Making affordable and stylish compatible was his goal when he opened up his downtown San Luis Obispo shop, Ontology, in late 2010.
The store defies categorization. Yes, you will find thrift store prices, but the items are carefully handpicked, spiffed up, then artfully displayed. As with antique stores, you’ll find old items, but also a handful of new things. Categories include vintage and antique furniture, glassware, kitchen and tableware, art, home accents, jewelry, books and DVDs.
Multiple styles coexist here. There are cottage pieces such as vintage furniture painted in breezy hues like crisp white or pale turquoise. There are rustic elements, like old galvanized buckets and distressed wood furniture. Taylor even includes a few contemporary pieces in his collection.
While you will find a few collectible items and antiques, Taylor shies away from anything too valuable.
“The pricier pieces usually sit in the store a little longer,” he explained. “We like to keep our inventory fresh.”

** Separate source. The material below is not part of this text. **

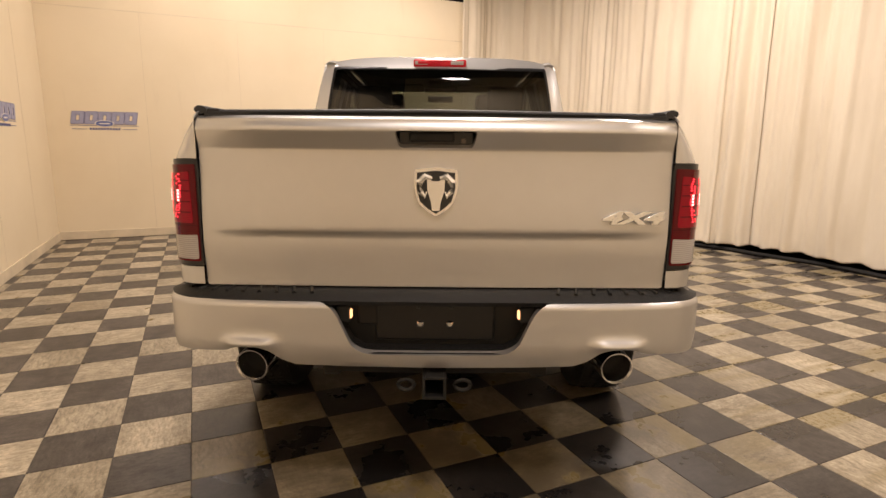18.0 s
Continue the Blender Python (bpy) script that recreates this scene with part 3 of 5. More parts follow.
def body_y(x, z):
    return bare_y(x, z) + ledge(x, z)


def bare_y(x, z):
    if x < 1.05:            # load bed
        mixf = fade(x, 0.45, 0.72)
        y = mixf * SIDE(z) + (1 - mixf) * PLAIN(z)
        y += arch_lip(x, z, 0.0, 0.975)
        y -= 0.021 * fade(x, -0.25, -0.85)
        t = max(0.0, (-0.78 - x) / 0.30)
        return y - 0.076 * min(t, 1.3) ** 1.5 - 0.02 * fade(x, -0.80, -1.12) * max(0.0, (z - 1.12) / 0.23) ** 2
    if x > 2.95:            # front wing
        mixf = fade(x, 3.25, 2.95)
        low = mixf * SIDE(min(z, 1.2)) + (1 - mixf) * PLAIN(min(z, 1.2))
        y = low + arch_lip(x, z, WHEELBASE, 0.965) * fade(x, 2.98, 3.1)
        top = wing_top(x)
        y -= 0.075 * max(0.0, (z - (top - 0.17)) / 0.17) ** 2.0 * fade(x, 2.95, 3.15) + (1 - fade(x, 2.95, 3.15)) * max(0.0, SIDE(1.2) - SIDE(z)) * (z > 1.2)
        t = max(0.0, (x - 3.95) / 0.5)
        return y - 0.30 * t ** 2.2
    return SIDE(z)


wing_top = smooth_table([(2.9, 1.350), (3.1, 1.342), (3.3, 1.319), (3.45, 1.294), (3.6, 1.268), (3.8, 1.238), (4.0, 1.196), (4.15, 1.152), (4.25, 1.115), (4.45, 1.05)], 0.03, 2.9, 4.5)


def glass_y(x, z):
    """The leaning plane of doors and glass above the belt."""
    y = 0.950 - 0.262 * (z - BELT) - 0.05 * max(0.0, z - 1.6) ** 2
    t = max(0.0, (z - 1.845) / 0.09)
    y -= 0.075 * min(t, 1.2) ** 2
    s = max(0.0, (1.16 - x) / 0.13)
    y -= 0.055 * min(s, 1.3) ** 2.2
    f = max(0.0, (x - 2.3) / 0.8)
    return y - 0.07 * f ** 1.6 * max(0.0, (z - BELT)) / 0.4


def side_y(x, z):
    """Doors: body below the belt, leaning glasshouse above."""
    if z <= BELT - 0.03:
        return body_y(x, z)
    k = fade(z, BELT - 0.03, BELT + 0.05)
    return (1 - k) * body_y(x, min(z, 1.44)) + k * min(glass_y(x, z), body_y(x, min(z, 1.44)) + 0.05)


def back(x, z):
    """The glasshouse leans back a little over the doors."""
    return x - SET_BACK * fade(z, 1.22, 1.55)


def on_side(s, fn=side_y, inset=0.0):
    return lambda x, z: (back(x, z), s * (fn(x, z) - inset), z)


def arch(cx, top, half, base, n=22, square=0.8):
    """A wheel opening from its rear foot to its front foot."""
    out = []
    for k in range(n + 1):
        t = math.pi * k / n
        c, sn = math.cos(t), math.sin(t)
        out.append((cx - half * math.copysign(abs(c) ** square, c), base + (top - base) * abs(sn) ** (square + 0.02)))
    return out


FRONT_EDGE = [(2.962, 0.50), (3.018, 0.62), (3.046, 0.75), (3.066, 0.90), (3.076, 1.05), (3.071, 1.18), (3.052, 1.30), (3.028, 1.372)]
REAR_EDGE = [(1.205, 0.50), (1.165, 0.545), (1.142, 0.63), (1.122, 0.80), (1.114, 1.0), (1.118, 1.22), (1.146, 1.345)]
SPLIT = [(1.896, 0.50), (1.916, 0.66), (1.929, 0.86), (1.933, 1.10), (1.934, 1.30), (1.938, 1.42), (1.936, 1.62), (1.918, 1.845)]
A_LINE = [(3.028, 1.372), (2.94, 1.505), (2.81, 1.632), (2.67, 1.730), (2.51, 1.807), (2.34, 1.846), (2.12, 1.862), (1.918, 1.866)]
G = 0.0026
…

He and wife Deborah Hales spend Saturday mornings power shopping at yard sales. On Sundays, a friend watches the store while the couple hits the Nipomo Swap Meet. Occasionally, this pair of seasoned treasure hunters will travel out of town to larger venues, such as the Rose Bowl or Santa Monica flea markets. On a rare occasion, Taylor will unearth a treasure on Craigslist or take in an item brought in by a customer.
“We look for things we think are cool, but at the same time we have to keep in mind our clientele and if it will sell,” Taylor remarked.
On Mondays, the store is closed so that Taylor has time to work on furniture. A construction worker by trade, he’ll freshen up a piece with a new coat of paint and hardware, or even perform repairs such as re-gluing or replacing parts.
Still, he is adamant about keeping prices reasonable – something he can accomplish because he picks up pieces at a bargain, performs repairs himself, and runs the small shop almost entirely on his own. Even large pieces of furniture, such as painted dressers, are generally priced between $100 and $150.
Taylor opted to include a few new items in the mix. Currently, he offers goods like kids’ kitchen utensils, reusable shopping bags made from recycled water bottles, and note cards.
As for the unique name? He and Hales were originally going to call the store Stuff, but wanted something edgier. He did an online search of the word “stuff” and came up with Ontology. The word refers to the study of existence, or taking another look at ordinary things, which is precisely what Taylor is hoping to inspire his customers to do.